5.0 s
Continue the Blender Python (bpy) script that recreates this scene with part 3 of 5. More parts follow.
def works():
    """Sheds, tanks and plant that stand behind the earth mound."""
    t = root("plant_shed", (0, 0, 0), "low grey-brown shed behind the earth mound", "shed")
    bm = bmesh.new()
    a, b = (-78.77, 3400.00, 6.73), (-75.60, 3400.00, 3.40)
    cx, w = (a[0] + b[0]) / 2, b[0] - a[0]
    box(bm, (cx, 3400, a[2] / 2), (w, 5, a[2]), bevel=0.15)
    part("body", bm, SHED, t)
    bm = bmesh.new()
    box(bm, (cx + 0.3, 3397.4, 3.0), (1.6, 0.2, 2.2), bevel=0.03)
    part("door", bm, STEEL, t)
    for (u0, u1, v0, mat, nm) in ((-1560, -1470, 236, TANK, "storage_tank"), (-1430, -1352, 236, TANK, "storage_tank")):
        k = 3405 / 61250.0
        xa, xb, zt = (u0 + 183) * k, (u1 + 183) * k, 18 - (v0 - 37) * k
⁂
* **Exercise details**
Please reproduce the entire listing, exactly as shown.

* **Full solution**
5.0 s
Continue the Blender Python (bpy) script that recreates this scene with part 3 of 5. More parts follow.
def works():
    """Sheds, tanks and plant that stand behind the earth mound."""
    t = root("plant_shed", (0, 0, 0), "low grey-brown shed behind the earth mound", "shed")
    bm = bmesh.new()
    a, b = (-78.77, 3400.00, 6.73), (-75.60, 3400.00, 3.40)
    cx, w = (a[0] + b[0]) / 2, b[0] - a[0]
    box(bm, (cx, 3400, a[2] / 2), (w, 5, a[2]), bevel=0.15)
    part("body", bm, SHED, t)
    bm = bmesh.new()
    box(bm, (cx + 0.3, 3397.4, 3.0), (1.6, 0.2, 2.2), bevel=0.03)
    part("door", bm, STEEL, t)
    for (u0, u1, v0, mat, nm) in ((-1560, -1470, 236, TANK, "storage_tank"), (-1430, -1352, 236, TANK, "storage_tank")):
        k = 3405 / 61250.0
        xa, xb, zt = (u0 + 183) * k, (u1 + 183) * k, 18 - (v0 - 37) * k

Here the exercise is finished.